Respite from the Middle School Jungle

by Jennifer Schrader
Missouri, USA

Respite from the Middle School Jungle

These days we hear stories about the hazing and cruelty that can exist between kids in middle school. But when I was there in the late seventies, such things were never discussed.

A clique of about five girls had it in for me; they would literally wait outside the door to my classes to accost me, taunting me to get a reaction. I was a nerd, and my responses, when I dared to retort, were graceless. Seventh grade was one long year of torment; every day the girls found me somewhere, cornered me and called me names. It never occurred to me to get parental help, but it was easily the worst year of my life.

When I entered eighth grade I was afraid. My fears were realized when the same bunch of girls, with new additions, started harassing me again. I struggled on. A few weeks into the year, I noticed that one of the new girls, “Darlene,” now led the clique. I didn’t know her and never noticed her around when I was attacked, but I feared her.

One day, the girls cornered me again, I got angry and yelled insults back, whatever nasty words came to mind. It was an incident like a hundred others, forgotten it by the time I got to gym class. But suddenly I was alone in the locker room with Darlene advancing on me with her jaw set. She confronted me angrily, saying I had insulted her friends, and must answer to her.
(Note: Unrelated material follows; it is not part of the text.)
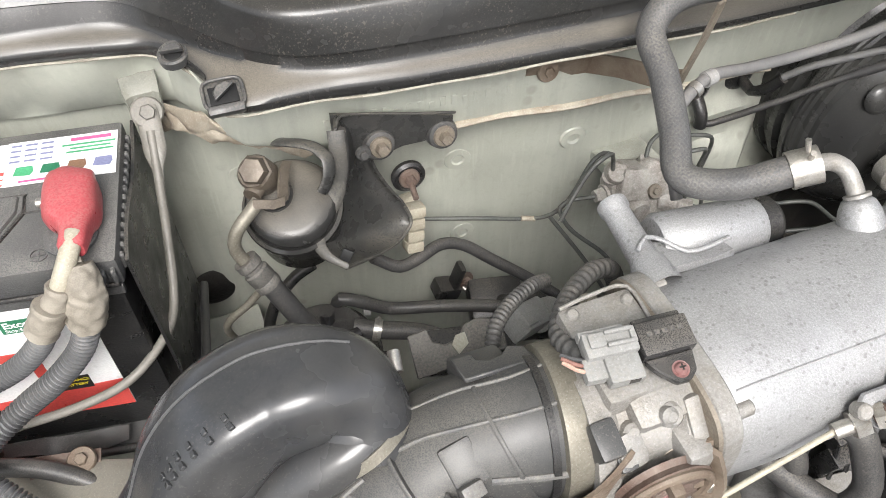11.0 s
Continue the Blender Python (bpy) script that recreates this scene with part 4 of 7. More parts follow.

It was too much for me. I started to half cry, half protest, wailing that they had insulted me first, that they did so all the time, that I was just trying to defend myself. Darlene listened in silence, and when I was done, she said something that changed my life.

She said simply, “I didn’t realize that. I’m sorry; I’ll talk to them.” She must have, because they never, from that moment on, picked on me again.

What Darlene changed for me, more than anything, was my understanding of my enemies. The notion that they were people, that they could possibly be reasoned with, that they might be kinder to me if I showed them my own humanity and not only my defensive thorns shook my whole understanding of the world.

Darlene caused me to believe that strangers might bring something good, and that life is lived best in that hope. She helped me notice that I, too, had been cruel, even though only in defense, and that it was not the best choice.

Darlene and I didn’t become friends. But I believe she changed me more than almost anyone else through that one compassionate, sensible act. And she gave me a sense of what character and integrity can mean even in the heart of the middle school jungle.